▸ **Instructions for the task**
Images are not part of the copy; write out the rest of the data exactly as given.
◆ ◆ ◆ ◆ ◆
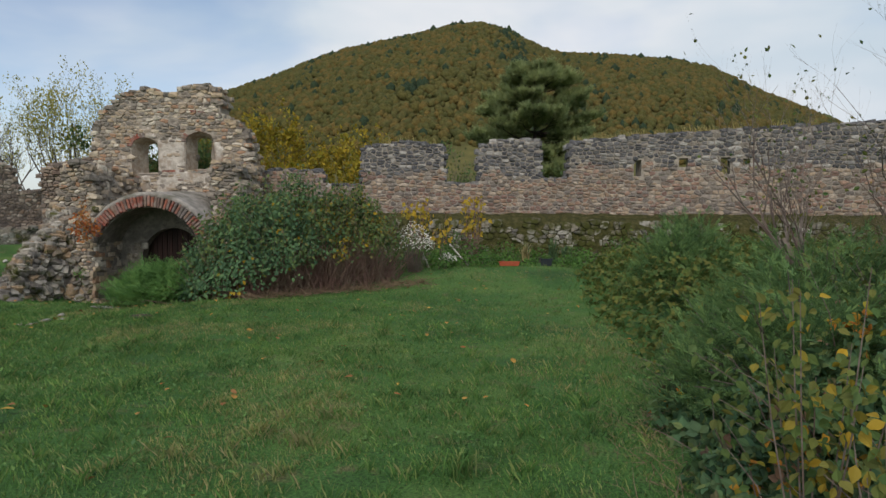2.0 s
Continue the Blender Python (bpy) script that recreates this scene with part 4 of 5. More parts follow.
def build_shrub():
    root = thing("shrub", "leafy green shrub yellowing below over bare red-brown canes", "shrub", Matrix.Translation((SC[0], SC[1], 0)))
    inv = np.array([SC[0], SC[1], 0])
    box4 = (-11.5, -5.5, 9, 15.5)
    pts, dirs = mound_points(27000, box4, shrub_h, 0.08, 0.95)
    along = (pts[:, 0] - SC[0]) * math.cos(SA) + (pts[:, 1] - SC[1]) * math.sin(SA)
    front = -(-(pts[:, 0] - SC[0]) * math.sin(SA) + (pts[:, 1] - SC[1]) * math.cos(SA))
    hz = np.array([p[2] - ground_z(p[0], p[1]) for p in pts])
    bare = 0.30 + 0.78 * np.clip((along + 1.9) / 2.6, 0, 1) + nr.normal(0, 0.13, len(pts))
    keep = hz > bare - 0.08
    blot = np.array([noise.noise((p[0] * 1.1, p[1] * 1.1, p[2] * 1.4)) for p in pts])
    yellow = keep & (nr.rand(len(pts)) < (np.where(blot > 0.1, 0.34, 0.04) * np.clip(1.3 - (hz - bare) * 1.3, 0, 1) + np.where(along > 0.2, 0.10, 0.0) * (blot > 0.0)))
    green = keep & ~yellow
    deep = along + 0.9 * blot + nr.normal(0, 0.35, len(pts)) < 0.1
    for name, sel, mat in (("foliage", green & ~deep, M_SHRUB), ("deep_green_foliage", green & deep, M_SHRUB_B), ("yellow_foliage", yellow, M_SHRUB_Y)):
        s = Soup()
        facing_leaves(s, pts[sel] - inv, dirs[sel] + nr.normal(0, 1.0, (sel.sum(), 3)), nr.uniform(0.045, 0.10, sel.sum()), OVATE, 1.1)
        part_of(name, s, mat, root, kind="stuff")
    # thin leafy shoots above the mass
    s, sl = Soup(), Soup()
    P, N = [], []
    while len(P) < 5200:
        x, y = nr.uniform(-11, -5.6), nr.uniform(9.4, 15.2)
        h = shrub_h(x, y)
        if h < 0.7:
            continue
        a = Vector((x - SC[0], y - SC[1], ground_z(x, y) + h * 0.7))
        b = a + Vector((nr.normal(0, 0.14) + a.x * 0.06, nr.normal(0, 0.14) + a.y * 0.06, h * 0.3 + nr.uniform(0.02, 0.34)))
        rnd_canes(s, [a], [b], 0.0035, 0.05)
        for f in np.linspace(0.2, 1.0, 10):
            P.append(a.lerp(b, f) + Vector((nr.normal(0, 0.035), nr.normal(0, 0.035), 0.0)))
            N.append((nr.normal(0, 0.8), nr.normal(-0.3, 0.8), 0.5))
    facing_leaves(sl, np.array(P), np.array(N), nr.uniform(0.045, 0.09, len(P)), OVATE)
    part_of("shoot_stems", s, M_TWIG, root, kind="stuff")
    part_of("shoot_leaves", sl, M_SHRUB, root, kind="stuff")
    s = Soup()
    n = 1900
    a, b = nr.uniform(-0.95, 0.95, n), nr.uniform(-0.9, 0.9, n)
    ok = a * a + b * b < 0.85
    a, b = a[ok], b[ok]
    gx = SC[0] + a * 2.55 * math.cos(SA) - b * 1.35 * math.sin(SA)
    gy = SC[1] + a * 2.55 * math.sin(SA) + b * 1.35 * math.cos(SA)
    roots = [(x - SC[0], y - SC[1], ground_z(x, y) - 0.02) for x, y in zip(gx, gy)]
    tips = [(r[0] * 1.02 + nr.normal(0, 0.3), r[1] * 1.02 + nr.normal(0, 0.3), r[2] + shrub_h(r[0] + SC[0], r[1] + SC[1]) * nr.uniform(0.35, 0.72)) for r in roots]
    rnd_canes(s, roots, tips, 0.009, 0.0)
    part_of("canes", s, M_CANE, root, kind="stuff")
    # dry litter at its foot
    s = Soup()
    n = 650
    t = nr.uniform(-0.6, 1.0, n)
    off = 1.0 + 0.55 * nr.rand(n) ** 2
    x = SC[0] + t * 2.5 * math.cos(SA) + off * math.sin(SA)
    y = SC[1] + t * 2.5 * math.sin(SA) - off * math.cos(SA)
    roots = [(px, py, ground_z(px, py) + nr.uniform(0.01, 0.06)) for px, py in zip(x, y)]
    tips = [(r[0] + nr.normal(0, 0.16), r[1] + nr.normal(0, 0.16), r[2] + abs(nr.normal(0.03, 0.07))) for r in roots]
    rnd_canes(s, roots, tips, 0.006, 0.05)
    thing_mesh("dry_litter", s, M_STRAW, "pale dry stalks lying at the foot of the shrub", "litter", "stuff")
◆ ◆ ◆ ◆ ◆
▸ **Expected output**
2.0 s
Continue the Blender Python (bpy) script that recreates this scene with part 4 of 5. More parts follow.
def build_shrub():
    root = thing("shrub", "leafy green shrub yellowing below over bare red-brown canes", "shrub", Matrix.Translation((SC[0], SC[1], 0)))
    inv = np.array([SC[0], SC[1], 0])
    box4 = (-11.5, -5.5, 9, 15.5)
    pts, dirs = mound_points(27000, box4, shrub_h, 0.08, 0.95)
    along = (pts[:, 0] - SC[0]) * math.cos(SA) + (pts[:, 1] - SC[1]) * math.sin(SA)
    front = -(-(pts[:, 0] - SC[0]) * math.sin(SA) + (pts[:, 1] - SC[1]) * math.cos(SA))
    hz = np.array([p[2] - ground_z(p[0], p[1]) for p in pts])
    bare = 0.30 + 0.78 * np.clip((along + 1.9) / 2.6, 0, 1) + nr.normal(0, 0.13, len(pts))
    keep = hz > bare - 0.08
    blot = np.array([noise.noise((p[0] * 1.1, p[1] * 1.1, p[2] * 1.4)) for p in pts])
    yellow = keep & (nr.rand(len(pts)) < (np.where(blot > 0.1, 0.34, 0.04) * np.clip(1.3 - (hz - bare) * 1.3, 0, 1) + np.where(along > 0.2, 0.10, 0.0) * (blot > 0.0)))
    green = keep & ~yellow
    deep = along + 0.9 * blot + nr.normal(0, 0.35, len(pts)) < 0.1
    for name, sel, mat in (("foliage", green & ~deep, M_SHRUB), ("deep_green_foliage", green & deep, M_SHRUB_B), ("yellow_foliage", yellow, M_SHRUB_Y)):
        s = Soup()
        facing_leaves(s, pts[sel] - inv, dirs[sel] + nr.normal(0, 1.0, (sel.sum(), 3)), nr.uniform(0.045, 0.10, sel.sum()), OVATE, 1.1)
        part_of(name, s, mat, root, kind="stuff")
    # thin leafy shoots above the mass
    s, sl = Soup(), Soup()
    P, N = [], []
    while len(P) < 5200:
        x, y = nr.uniform(-11, -5.6), nr.uniform(9.4, 15.2)
        h = shrub_h(x, y)
        if h < 0.7:
            continue
        a = Vector((x - SC[0], y - SC[1], ground_z(x, y) + h * 0.7))
        b = a + Vector((nr.normal(0, 0.14) + a.x * 0.06, nr.normal(0, 0.14) + a.y * 0.06, h * 0.3 + nr.uniform(0.02, 0.34)))
        rnd_canes(s, [a], [b], 0.0035, 0.05)
        for f in np.linspace(0.2, 1.0, 10):
            P.append(a.lerp(b, f) + Vector((nr.normal(0, 0.035), nr.normal(0, 0.035), 0.0)))
            N.append((nr.normal(0, 0.8), nr.normal(-0.3, 0.8), 0.5))
    facing_leaves(sl, np.array(P), np.array(N), nr.uniform(0.045, 0.09, len(P)), OVATE)
    part_of("shoot_stems", s, M_TWIG, root, kind="stuff")
    part_of("shoot_leaves", sl, M_SHRUB, root, kind="stuff")
    s = Soup()
    n = 1900
    a, b = nr.uniform(-0.95, 0.95, n), nr.uniform(-0.9, 0.9, n)
    ok = a * a + b * b < 0.85
    a, b = a[ok], b[ok]
    gx = SC[0] + a * 2.55 * math.cos(SA) - b * 1.35 * math.sin(SA)
    gy = SC[1] + a * 2.55 * math.sin(SA) + b * 1.35 * math.cos(SA)
    roots = [(x - SC[0], y - SC[1], ground_z(x, y) - 0.02) for x, y in zip(gx, gy)]
    tips = [(r[0] * 1.02 + nr.normal(0, 0.3), r[1] * 1.02 + nr.normal(0, 0.3), r[2] + shrub_h(r[0] + SC[0], r[1] + SC[1]) * nr.uniform(0.35, 0.72)) for r in roots]
    rnd_canes(s, roots, tips, 0.009, 0.0)
    part_of("canes", s, M_CANE, root, kind="stuff")
    # dry litter at its foot
    s = Soup()
    n = 650
    t = nr.uniform(-0.6, 1.0, n)
    off = 1.0 + 0.55 * nr.rand(n) ** 2
    x = SC[0] + t * 2.5 * math.cos(SA) + off * math.sin(SA)
    y = SC[1] + t * 2.5 * math.sin(SA) - off * math.cos(SA)
    roots = [(px, py, ground_z(px, py) + nr.uniform(0.01, 0.06)) for px, py in zip(x, y)]
    tips = [(r[0] + nr.normal(0, 0.16), r[1] + nr.normal(0, 0.16), r[2] + abs(nr.normal(0.03, 0.07))) for r in roots]
    rnd_canes(s, roots, tips, 0.006, 0.05)
    thing_mesh("dry_litter", s, M_STRAW, "pale dry stalks lying at the foot of the shrub", "litter", "stuff")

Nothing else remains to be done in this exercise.